E vai de pedir ajuda a Júlio Isidro, um veterano das andanças mediáticas, para o ajudar a compor a "música que se cantava em Portugal" ( sic) e assim reuniu " os discos de 1973 que ajudaram a inventar a música como hoje a conhecemos".
O veterano mediático lá lhe disse que nessa altura, em Portugal e no rádio, a programação era "sortida" querendo significar o que o autor não entendeu: que se ouvia no rádio " proporções diversas de música portuguesa, brasileira, italiana, francesa, espanhola e anglo-americana" , o que aliás era verdade, embora apenas em certos programas.
Apesar de o autor atribuir a locução do programa Em Órbita, a Júlio Isidro em 1973 e deixar implícito que passaria música anglo-americana, na qual se especializou, a verdade é que o Em Órbita nesse ano já não passava música desse género, tendo-o trocado por música clássica, erudita, em 1971. E não era, segundo julgo, Júlio Isidro quem o animava...como mostra esta imagem do jornal Disco, música e moda, tirada de um blog ali citado. Está tudo na internet...mas é preciso saber procurar:
A música de expressão francesa, italiana ou espanhola é corrida a um pequeno parágrafo, com citação de dois ou três artistas, incluindo um- Serge Gainsbourg- sem qualquer relevância em 1973. Teve-a, sim, mas anos antes e por causa do célebre Je t´aime, moi non plus, que passou no rádio nacional quando era proibido por exemplo, em Itália.
Jacques Brel, em 1973, também é muito duvidoso que tenha sido ouvido no rádio, assim tanto, apesar de Júlio Isidro gostar de o ouvir.

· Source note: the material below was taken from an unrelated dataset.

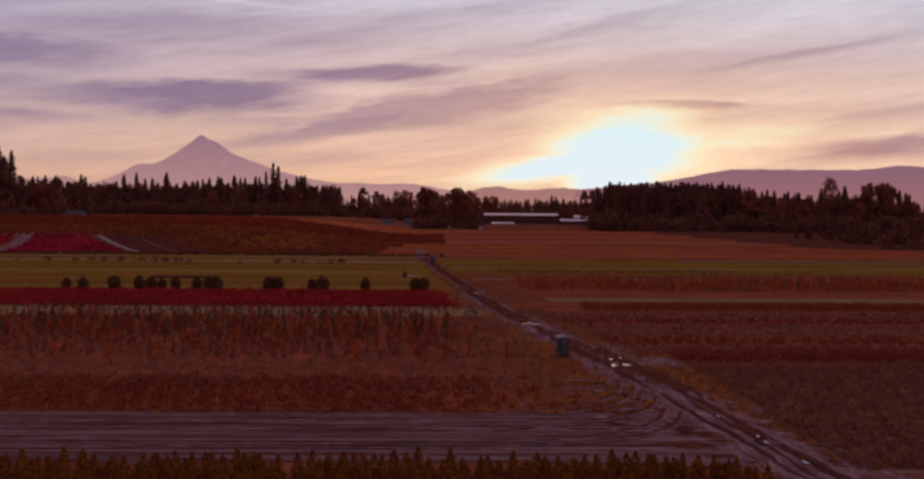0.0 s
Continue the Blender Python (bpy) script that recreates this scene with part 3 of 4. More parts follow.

E há uma razão prosaica para tal: Jacques Brel não editou nenhum disco em 1973. É possível no entanto que nesse ano se ouvisse outra vez Ne me quitte pas, de 1960 por ter sido reeditado em 1972. Não obstante, Brel só se tornou moda do rádio, anos mais tarde, em 1977 com o disco homónimo então lançado, aliás um grande disco.
Quanto a Leo Ferré era mesmo um ferrinho em certos programas de rádio da altura e em 1973 lançou um dos seus discos mais célebres- Il n´y a plus rien- que me lembro de ouvir na época e no rádio, com Júlio Isidro ou com outros.
De resto Leo Ferré era um velho anarquista muito estimado pelos radialistas portugueses como Júlio Isidro, um conhecido libertário do belo chique burguês, apreciador de pullovers Pringle.
Falta no entanto mencionar um artista francês passou em 1973 no rádio, com disco do ano anterior e importado provavelmente em 1973. Este, publicitado pela Cinéfilo de 4.12.1973:
E e
ste disco de 1973 de Maxime Le Forestier, simplesmente fantástico e que se não passou em 1973 devia ter passado, porque todas as músicas e letras são de grande qualidade, com melodias memoráveis. Tal como o do ano anterior, aliás, saído no final do ano de 1972.
Forestier continua a trabalhar.
Na música brasileira também aparecem citados Chico Buarque, Milton Nascimento, Elis Regina, Caetano Veloso e Gilberto Gil, sem discos nomeados.
Vamos lá a ver...em 1973 saíram bons discos de mpb que foram ouvidos por cá. Porém, da dupla Chico/Caetano, o mais provável é que nesse ano ainda se ouvisse mais um disco do ano anterior ,
Juntos e ao vivo que foi um verdadeiro sucesso por cá. Em 1973 e a solo, nenhum deles publicou disco memorável. Tal como Gilberto Gil ou mesmo Elis Regina.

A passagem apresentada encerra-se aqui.